SUPPLEMENT OMAN

March 2010
 
     
  It’s only natural

Oman, which borders the UAE and Saudi Arabia, is a natural candidate for Islamic finance. However, NAZNEEN HALIM learns that sometimes location is not everything.

Despite its relatively small population of 2.8 million; all of whom are Muslim, oil-rich Oman seems the perfect candidate for Islamic finance. Oman has also, in recent years, announced its intentions to diversify away from being an oil-dependent economy whilst looking into other sectors such as construction and project financing. However, the ongoing debate since 2006, about whether to introduce Islamic finance into the sultanate and provide the necessary regulations to mobilize the sector, has become relatively muted.

The scene
At its peak in 2001, Oman’s oil production hit 350 million barrels a day, which has fluctuated over recent years and stood at 300 million at the end of 2008. The sultanate’s attempts at delving into real estate and project finance had also left it tarnished with debt in light of the Dubai debacle, with the National Bank of Oman exposed to US$22.6 million via Dubai World. However, other banks such as Dhofar Bank, which is the country’s second-largest lender by market value, had claimed no such exposure for itself.

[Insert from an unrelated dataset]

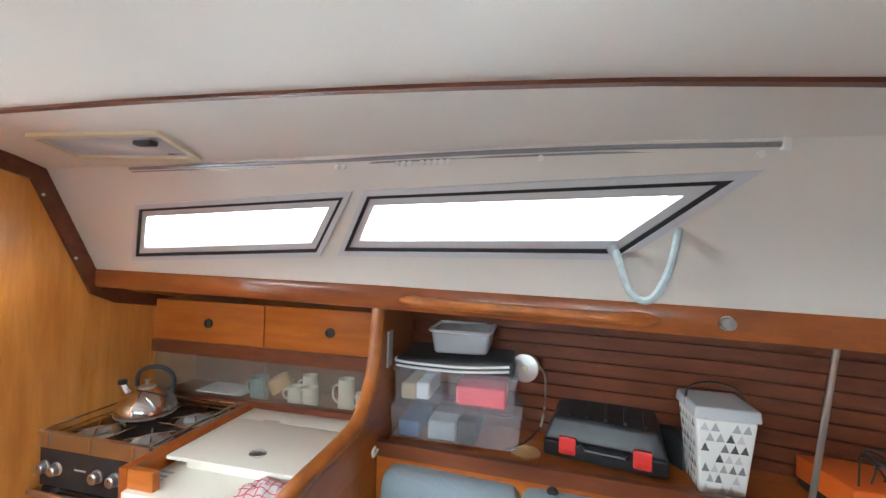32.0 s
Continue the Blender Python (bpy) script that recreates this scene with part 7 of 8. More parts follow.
for k in range(61):
    t = k / 60
    z = 1.55 - 1.25 * t
    half = 0.100 + 0.030 * t + 0.02 * math.sin(t * 7)
    row = []
    for j in range(72):
        a = 2 * math.pi * j / 72
        n = noise.noise(Vector((math.cos(a) * 1.2, math.sin(a) * 1.2, z * 4.5)))
        crease = abs(noise.noise(Vector((math.cos(a) * 2.6 + z * 2.0, math.sin(a) * 2.6, z * 7.0))))
        fine = abs(noise.noise(Vector((math.cos(a) * 4.5 - z * 3.0, math.sin(a) * 4.5 + z, z * 11.0))))
        f = 1 + 0.06 * math.sin(5 * a + 5 * t) + 0.24 * n - 0.46 * crease - 0.22 * fine
        row.append((0.490 + half * math.cos(a) * f * 1.12, -0.690 + 0.085 * math.sin(a) * f, z + 0.035 * n))
    sec.append(row)
part("cloth", loft(sec, close=True), material("pale_blue_raincoat", (0.50, 0.56, 0.64), 0.6, bump=0.25, bump_scale=60, dark=0.8, spots=0.4), jacket, "", 180)
part("zip", tube(curve_points([(0.632, -0.640, 1.22), (0.622, -0.632, 1.10), (0.626, -0.635, 0.95), (0.620, -0.635, 0.75), (0.612, -0.64, 0.45)], 6), 0.0045, 6), BLACK, jacket, "black zip edge")

# ---- galley ----
CREAM_TOP = material("cream_laminate_worktop", (0.80, 0.77, 0.68), 0.4, dark=0.93, vary=0.04)
top = thing("worktop", (-1.25, -0.04, 0.90), "cream laminate galley worktop with a cool box lid", "worktop")
part("slab", span(-1.50, -0.985, -0.297, 0.281, 0.90, 0.925, 0.002), CREAM_TOP, top)
lid = part("cool_box_lid", span(-1.40, -1.112, -0.290, 0.275, 0.951, 0.963, 0.004), CREAM_TOP, top, "cream cool box lid")
part("lid_body", span(-1.39, -1.130, -0.235, 0.27, 0.9255, 0.951, 0.003), CREAM_TOP, top)
part("lid_pull", lathe([(0, 0), (0.026, 0), (0.026, 0.003), (0.020, 0.004), (0.018, 0.001), (0, 0.001)], Matrix.Translation((-1.192, -0.045, 0.9632)) @ Matrix.Diagonal((0.8, 1, 1, 1)), 24), STEEL, lid)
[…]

Compared to other GCC and Middle Eastern countries which were slapped with major defaults and debt all around post-credit crunch, Oman had escaped relatively unscathed. It was reported that the sultanate had received US$2 billion in support, of which only US$300 million was utilized to mobilize its economy. The central bank had allocated US$2 billion to local banks to provide dollar liquidity in November 2009 while the economy was unraveling.

Hamood Sangour al-Zadjali from the Central Bank of Oman revealed that the remaining US$1.7 billion was not to be drawn as the country’s economy was set to bounce bank. “The global financial crisis is receding and the activities are coming back to normal,” Zadjali said. “Since our banks are not dependent on foreign markets, I doubt there will be much demand to access the funds, but we are still keeping this as a buffer.”

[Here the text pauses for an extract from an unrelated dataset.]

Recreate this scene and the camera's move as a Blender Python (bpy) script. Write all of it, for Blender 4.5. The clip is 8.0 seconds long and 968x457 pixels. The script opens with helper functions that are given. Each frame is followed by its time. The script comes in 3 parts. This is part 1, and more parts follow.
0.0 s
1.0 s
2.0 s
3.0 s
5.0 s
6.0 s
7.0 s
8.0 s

The banking sector in Oman, which also set up a US$390 million market-maker fund in February last year, was relatively shielded from the global financial crisis. However, the country’s banks have faced a risk closer to home with two lenders — Bank Muscat, the country’s biggest, and National Bank of Oman — saying they had exposure to troubled Saudi conglomerates Saad Group and Ahmad Hamad Algosaibi.

Waiting in the wings?
The sultanate — compared to its neighbors Saudi Arabia and the UAE, and relatively close by Bahrain and Qatar — has over the years taken a relatively lax stand with regard to competing for a piece of the Islamic finance pie.

It is, however, a member of the Islamic Development Bank and is the birthplace of Bank Muscat, whose Islamic finance activities are mainly carried out in Saudi Arabia. Bank Muscat currently specializes in consumer and corporate banking services and is looking at more investment and private banking in the near future.

The National Bank of Oman has also been touted a leader in this realm within the sultanate. However, with sufficient oil reserves and salient leadership by the Central Bank of Oman and the Capital Markets Authority on the conventional front, there is perhaps no real urgency to delve into Islamic finance just yet.